Praying for the Achaeans
This morning, we drove past a business sign that said: “Enjoy the Summer.” The irony is that we were on our way to school for the first day of classes. While it is still technically summer for more than a month, summer break is ending for students across the nation. Schools in our area on the so-called “balanced” schedule began in late July, others are starting now, and some in other states will begin after Labor Day.
Thus, God’s people embrace a new season of prayer for students and teachers. For me, it is helpful to have mental hooks – little devices to organize my prayers for specific situations like this. One such hook is the mascot for our classical school: The Achaeans.

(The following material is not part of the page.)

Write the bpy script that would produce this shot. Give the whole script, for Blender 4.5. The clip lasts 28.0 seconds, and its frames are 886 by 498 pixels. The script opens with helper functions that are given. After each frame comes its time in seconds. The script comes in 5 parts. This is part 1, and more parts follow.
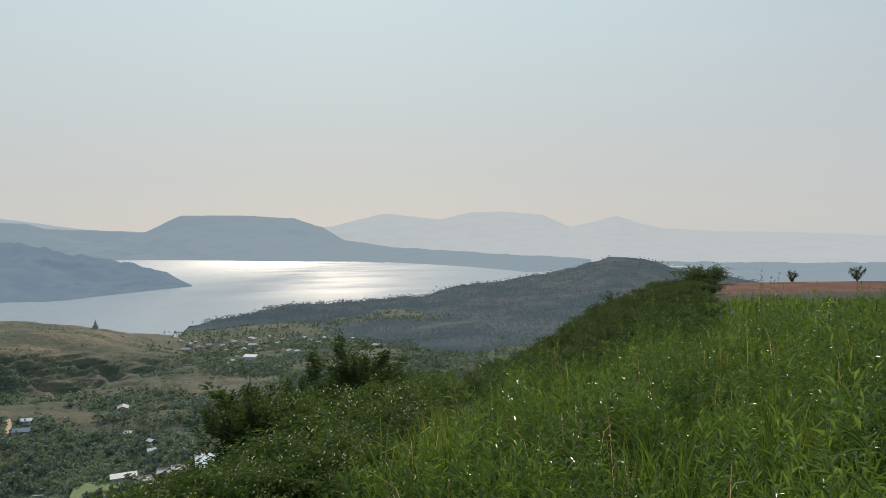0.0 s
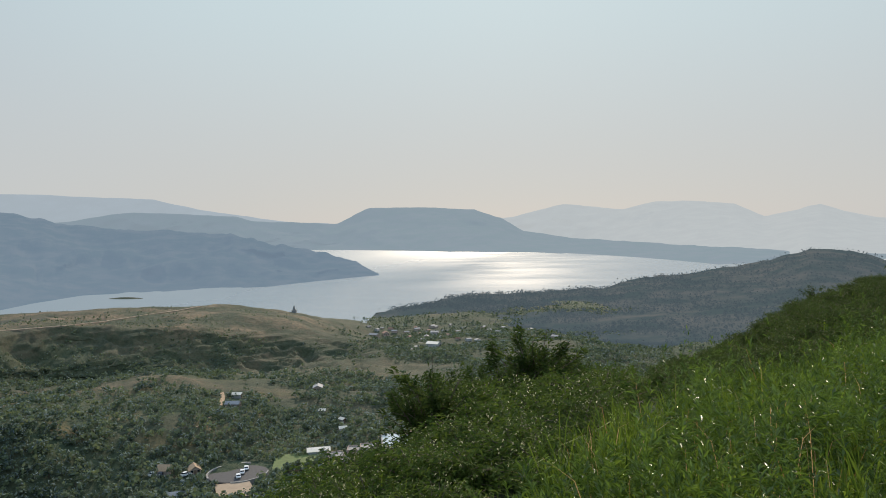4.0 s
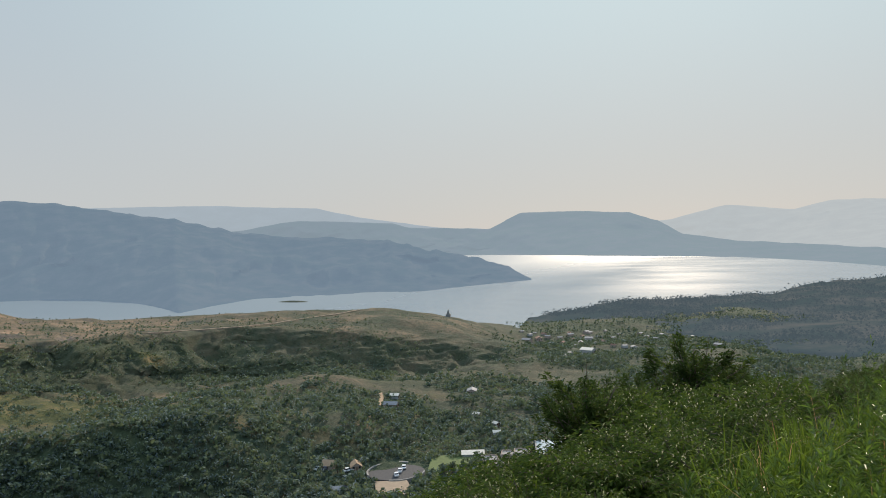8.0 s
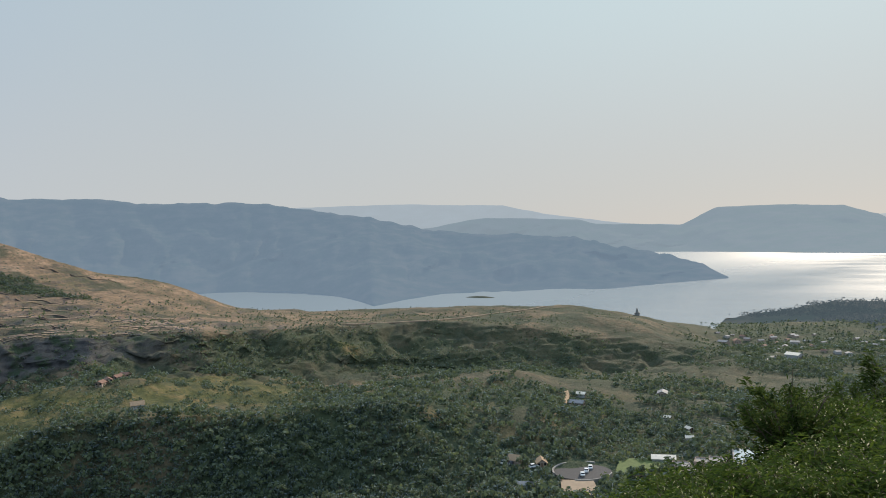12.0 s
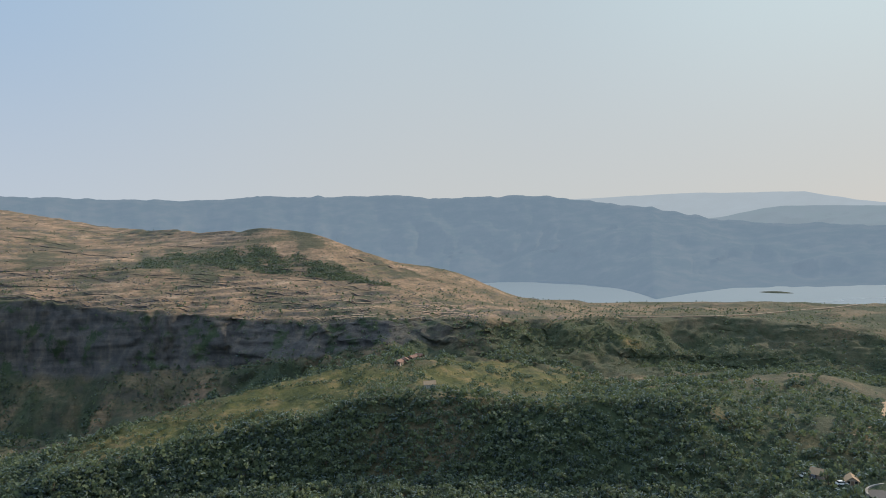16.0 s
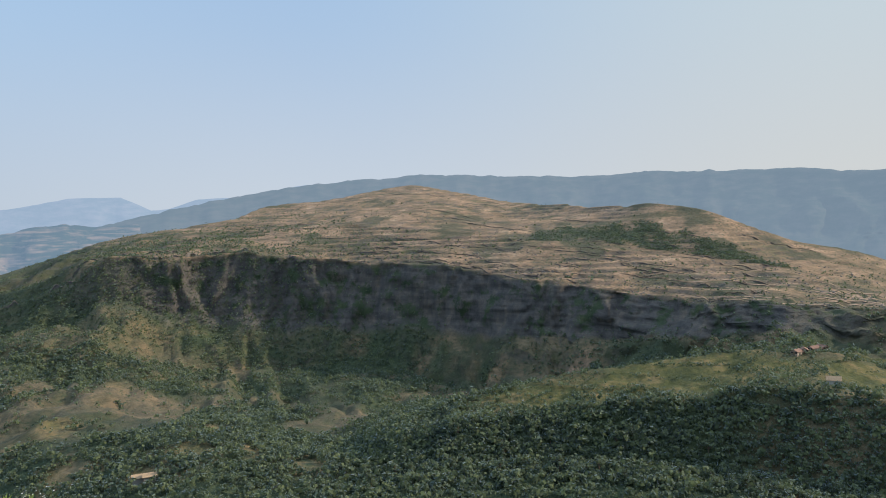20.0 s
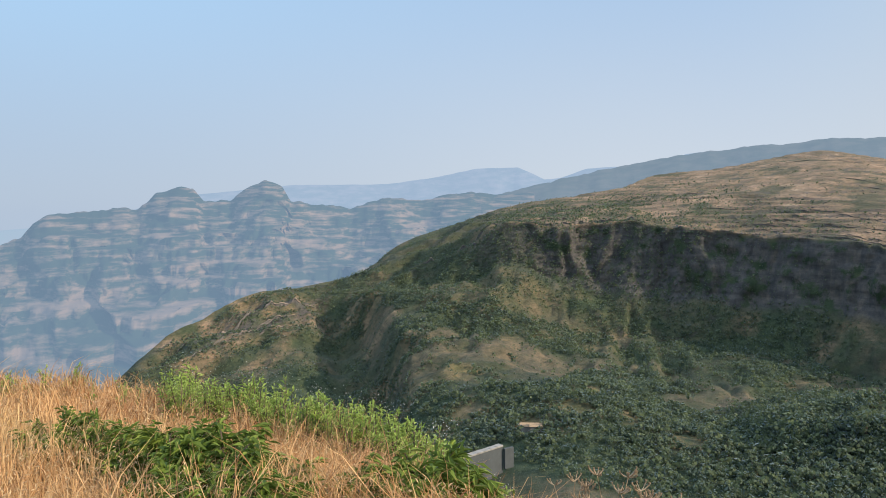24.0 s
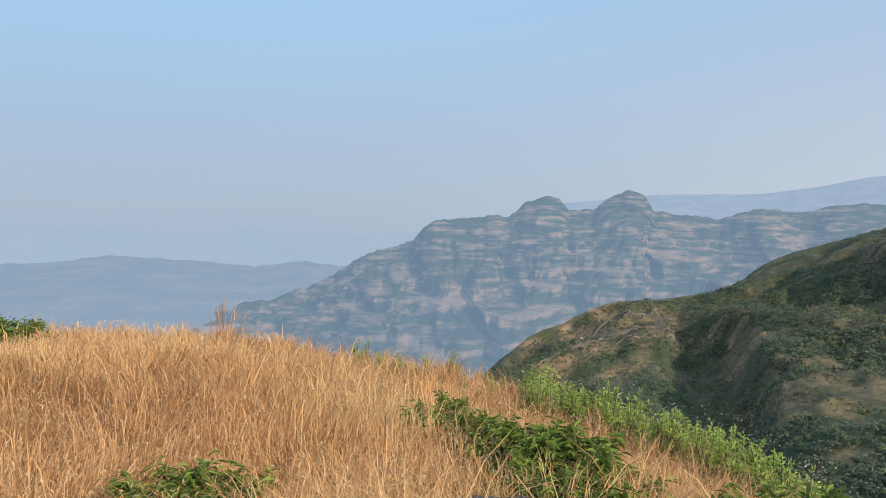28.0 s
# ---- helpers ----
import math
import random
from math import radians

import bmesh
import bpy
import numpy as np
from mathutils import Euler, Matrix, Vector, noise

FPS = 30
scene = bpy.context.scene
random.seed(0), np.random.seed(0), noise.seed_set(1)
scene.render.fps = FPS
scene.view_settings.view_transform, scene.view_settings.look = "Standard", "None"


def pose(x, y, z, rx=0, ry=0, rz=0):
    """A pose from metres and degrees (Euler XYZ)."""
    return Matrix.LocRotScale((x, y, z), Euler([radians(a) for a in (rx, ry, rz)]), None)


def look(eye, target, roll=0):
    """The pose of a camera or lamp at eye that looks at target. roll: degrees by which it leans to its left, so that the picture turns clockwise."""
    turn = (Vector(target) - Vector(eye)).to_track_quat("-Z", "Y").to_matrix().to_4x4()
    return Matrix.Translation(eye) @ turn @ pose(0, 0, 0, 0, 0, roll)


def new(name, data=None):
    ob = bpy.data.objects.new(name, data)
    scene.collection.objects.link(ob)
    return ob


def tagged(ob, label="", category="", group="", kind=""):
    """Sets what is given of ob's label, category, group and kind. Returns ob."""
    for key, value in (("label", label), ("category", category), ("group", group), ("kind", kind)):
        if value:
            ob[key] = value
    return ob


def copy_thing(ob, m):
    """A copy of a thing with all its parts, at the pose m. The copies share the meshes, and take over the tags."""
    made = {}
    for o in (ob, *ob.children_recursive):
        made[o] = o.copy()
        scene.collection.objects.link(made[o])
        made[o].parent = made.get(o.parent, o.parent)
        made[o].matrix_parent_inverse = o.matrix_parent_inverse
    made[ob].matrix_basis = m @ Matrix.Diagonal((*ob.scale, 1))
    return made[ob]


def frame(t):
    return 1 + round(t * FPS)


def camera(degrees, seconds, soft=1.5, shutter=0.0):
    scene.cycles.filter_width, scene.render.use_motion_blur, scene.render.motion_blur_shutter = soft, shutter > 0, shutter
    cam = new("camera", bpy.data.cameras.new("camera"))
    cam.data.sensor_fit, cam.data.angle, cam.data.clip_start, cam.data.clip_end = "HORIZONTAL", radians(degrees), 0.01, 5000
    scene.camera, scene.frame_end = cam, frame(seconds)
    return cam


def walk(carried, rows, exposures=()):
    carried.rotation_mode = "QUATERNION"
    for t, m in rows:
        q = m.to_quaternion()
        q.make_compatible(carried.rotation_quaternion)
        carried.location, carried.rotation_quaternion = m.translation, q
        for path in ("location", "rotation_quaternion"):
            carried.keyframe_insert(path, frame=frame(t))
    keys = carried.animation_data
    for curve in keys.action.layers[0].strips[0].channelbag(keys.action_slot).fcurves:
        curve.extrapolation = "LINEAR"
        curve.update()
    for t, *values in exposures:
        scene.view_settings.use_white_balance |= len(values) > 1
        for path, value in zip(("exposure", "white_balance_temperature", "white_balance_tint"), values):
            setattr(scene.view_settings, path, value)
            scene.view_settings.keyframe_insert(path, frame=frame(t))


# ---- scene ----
EXPOSURES = [(0, 0.0), (12, 0.0), (16, 0.05), (20, 0.2), (24, 0.29), (26, 0.24), (28, 0.18)]
# ---- camera: it turns on the spot on a hilltop ----
EYE = 1.6
cam = camera(61.75, 28.0, soft=0.95)
# seconds, then the three turns of the pose
PATH = [
    (0.0, 88.50, 1.18, 0.18), (0.5, 88.56, 1.27, 1.63), (1.0, 88.59, 1.32, 3.31), (1.5, 88.58, 1.44, 5.03),
    (2.0, 88.53, 1.49, 6.63), (2.5, 88.40, 1.47, 8.27), (3.0, 88.24, 1.49, 10.03), (3.5, 88.12, 1.36, 11.98),
    (4.0, 88.10, 1.44, 13.95), (4.5, 88.21, 1.48, 15.87), (6.5, 88.60, 2.05, 22.11), (7.0, 88.63, 2.07, 23.36),
    (7.5, 88.71, 2.13, 24.49), (8.0, 88.84, 2.21, 25.67), (8.5, 88.98, 2.30, 27.05), (9.0, 89.09, 2.45, 28.66),
    (9.5, 89.11, 2.52, 30.39), (10.0, 89.07, 2.56, 32.22), (10.5, 89.02, 2.56, 34.03), (11.0, 88.98, 2.46, 35.91),
    (11.5, 89.03, 2.44, 37.84), (12.0, 89.15, 2.44, 39.96), (12.5, 89.30, 2.53, 42.23), (14.5, 89.49, 2.70, 52.57),
    (15.0, 89.48, 2.75, 55.43), (15.5, 89.48, 2.79, 58.33), (16.0, 89.43, 2.70, 61.35), (16.5, 89.32, 2.64, 64.41),
    (17.0, 89.14, 2.60, 67.45), (17.5, 89.04, 2.54, 70.60), (18.0, 89.03, 2.50, 73.90), (18.5, 89.06, 2.37, 77.72),
    (19.0, 89.10, 2.08, 81.93), (19.5, 88.93, 1.82, 86.37), (20.0, 88.61, 1.55, 90.56), (20.5, 88.15, 1.32, 94.25),
    (21.0, 87.69, 1.14, 97.64), (21.5, 87.31, 0.99, 101.11), (23.5, 86.86, 0.79, 116.23), (24.0, 86.78, 0.67, 119.79),
    (24.5, 86.76, 0.56, 123.30), (25.0, 86.79, 0.68, 126.74), (25.5, 86.84, 0.75, 130.17), (26.0, 86.86, 0.72, 133.59),
    (26.5, 86.94, 0.63, 137.02), (27.0, 87.08, 0.25, 140.49), (27.5, 87.33, -0.07, 143.96), (28.0, 87.59, -0.36, 147.23),
]
walk(cam, [(t, pose(0, 0, EYE, rx, ry, rz)) for t, rx, ry, rz in PATH], EXPOSURES)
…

“Achaea” today technically describes a northern region of the Peloponnese peninsula of Greece. Homer used “Achaeans” to describe all of the Greeks in his Iliad and Odyssey. The New Testament speaks much of God’s work in the region of Achaia, then defined as southern Greece, including the leading city of Corinth (2 Corinthians 1:2). Because of these connections, the Lord’s work among the Achaeans of old guides my prayers for my children and other students who are heading back to school. I pray that students, like the Achaeans of old would:
- Believe God. In 1 Corinthians 16:15, Paul writes: “you know that the household of Stephanas were the first converts in Achaia.” They were the first, and there were many more Achaean converts that followed. They forsook their sin and turned to Jesus Christ. They obeyed, though obedience did not always come immediately. This year, students who already know Jesus need to grow in their faith and knowledge of his word and his covenant. Others will believe for the first time. Last week, we hosted our annual international dinner at church. One elementary school-aged boy, who had just arrived in the United States, heard the prayer before the meal and immediately asked: “what is prayer” and “how do you talk to God?” May he and others who have never heard the gospel be brought to understanding and know the Lord personally this year!
- Study God’s mighty works. Paul wrote to the Thessalonians: “For not only has the word of the Lord sounded forth from you in Macedonia and Achaia, but your faith in God has gone forth everywhere, so that we need not say anything. For they themselves report concerning us the kind of reception we had among you, and how you turned to God from idols to serve the living and true God, and to wait for his Son from heaven, whom he raised from the dead, Jesus who delivers us from the wrath to come” (1 Thessalonians 1:8-10). The Greeks were known as scholars; we pray for scholarship infused with zeal across the disciplines. The Achaean Christians were obviously students of what God had done in Thessalonica. They reported in detail about the things the Lord had done in another place. It’s my prayer that our students will recognize and exult in the hand of God in their subjects. We long to see them enthusiastically report at the end of this year what God has done in creation and history – including the history unfolding in our day – with an eye to future glory.
- Serve others. The first Achaean converts devoted themselves to the service of the saints and refreshed Paul’s spirit and the spirits of others in the church (1 Corinthians 16:16-18). They had set the pace in giving enthusiastically to the collection for the poor and suffering in Jerusalem, and Paul writes that their zeal had stirred up others to give (2 Corinthians 9:2). Yet, they needed to be stirred up to continue to serve. As our young people grow in their capacity in heart and mind through their studies, we need to pray that they will give generously of themselves, especially to God’s people, recognizing that their labor in the Lord is not in vain.